Recent Reads #3

Categories Book Reviews

Celine by Peter Heller

I received this ARC from the publisher via work; it will be published in March 2017 by Penguin Random House.

I am always delighted to come across a POV character who is outside of the norm. In Celine we follow the titular character, a nearly 70 year old private investigator and artist with emphysema and a full, fascinating history as she investigates a cold case: the disappearance of a woman’s father in the wilderness outside Yellowstone National Park. The narrative has a natural, almost stream of consciousness flow; the present action is neatly interspersed with Celine’s memories of the past, as various things cause different recollections and explanations. We also see from her grown son Hank’s perspective from time to time, as he attempts to unravel one mystery from his mother’s past. The case itself is probably the least interesting aspect of the novel; I had a hard time getting as enthusiastic about the investigation as either Celine or her husband do, which I think in part was because a lot of the investigation was off-screen and came through in a few info-dumps, albeit well handled ones. Much more intriguing was Celine herself- where did she learn to shoot like that, for one thing? She has clearly had a well-lived life, and the book left me wanting to know more of it.

Redwall by Brian Jacques

I purchased this book at Barnes & Noble. It was originally published in 1986 by Penguin; my copy is the 30th Anniversary Edition.

I have the vaguest recollection of reading this book roughly in middle school; I remember it was popular around then, something my coworker agreed with when he rung up my purchase. Despite being pretty sure that I’d read it, I had no memory of the book itself. It was a little rough going for me at first- I am not accustomed to anthropomorphic animals except as sidekicks, really. Disney movies and Winnie the Pooh are probably the extent of my familiarity with the main characters/entire cast as animals, so reading it took a bit of adjusting. I imagine if I continue reading the series, which I probably will intermittently, it’ll get easier.

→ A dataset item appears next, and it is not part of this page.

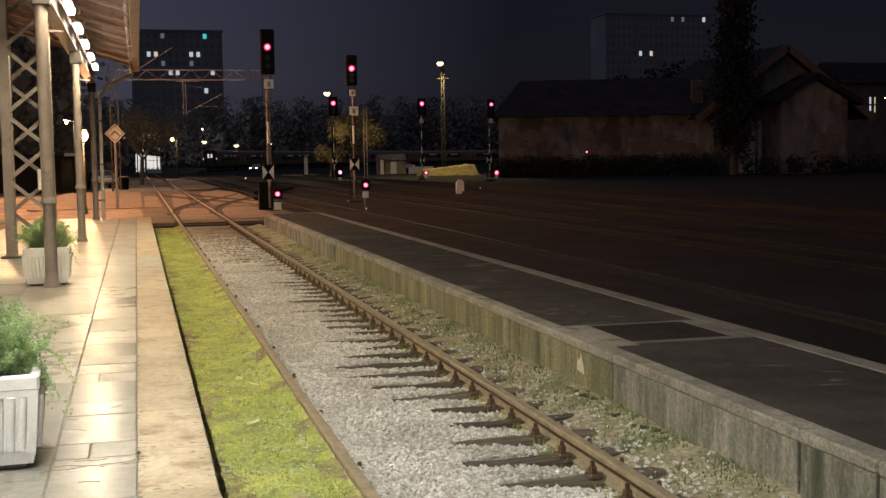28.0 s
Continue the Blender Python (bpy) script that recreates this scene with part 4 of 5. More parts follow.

The story itself is almost to a T what I would consider a standard fantasy story. A young orphaned (mouse) boy has big dreams, must undertake a quest and attempt to save his home. The time period is relatively generic medieval/Renaissance-esque in a non-specific but England-like territory. It’s a simple, sweet story with a very clear cut idea of good and evil, and even if the evil species are a bit stereotypical (rats, snakes, weasels, etcetera) it doesn’t lessen the charm. Redwall Abbey feels very alive and well thought out (I would’ve loved a map of the abbey, though) and I expect that that lived-in feeling will only deepen as the series goes on. Though it’s not my favorite in terms of prose or storytelling, I attribute that mostly to being the first book of the series; I can see why it’s a bestseller and a classic. I also saw that the audiobook was done with a full cast, and though I have never been fond of audiobooks in the past, I may have to see if I can get a copy- it seems like it would be a wonderful story to hear.

The Sleepwalker by Chris Bohjalian

I received this ARC from the publisher via work; it will be published in January 2017 by Doubleday. (In fact I believe it goes on sale tomorrow!)

A mother who sleepwalks disappears one night, and her family is left wondering, waiting: what happened? Unfortunately, this was almost the same question that plagued me for most of the book- it was does something happen?

Don’t get me wrong- the characterization is lovely, the prose is thoughtful. The female characters feel real and whole and human; the grief was physical and mind-twisting and always there, as grief is in real life. You can’t help but feel for these characters, and the final truth of it all was heartbreaking. My difficulty was that the realism was almost too intense- the slowness, the waiting for answers, for closure. I don’t know if I was expecting something faster paced, more frenetic and shocking, but this is not an edge of your seat thriller or whodunit. Be prepared for a leisurely immersion in a family full of both love and all the ways that people fail themselves and each other. And while there is a mystery to be solved, and the clues are there, what happened to Annalee never feels like the most important question. It’s what happens to everyone else. A good book, just one I had trouble getting into.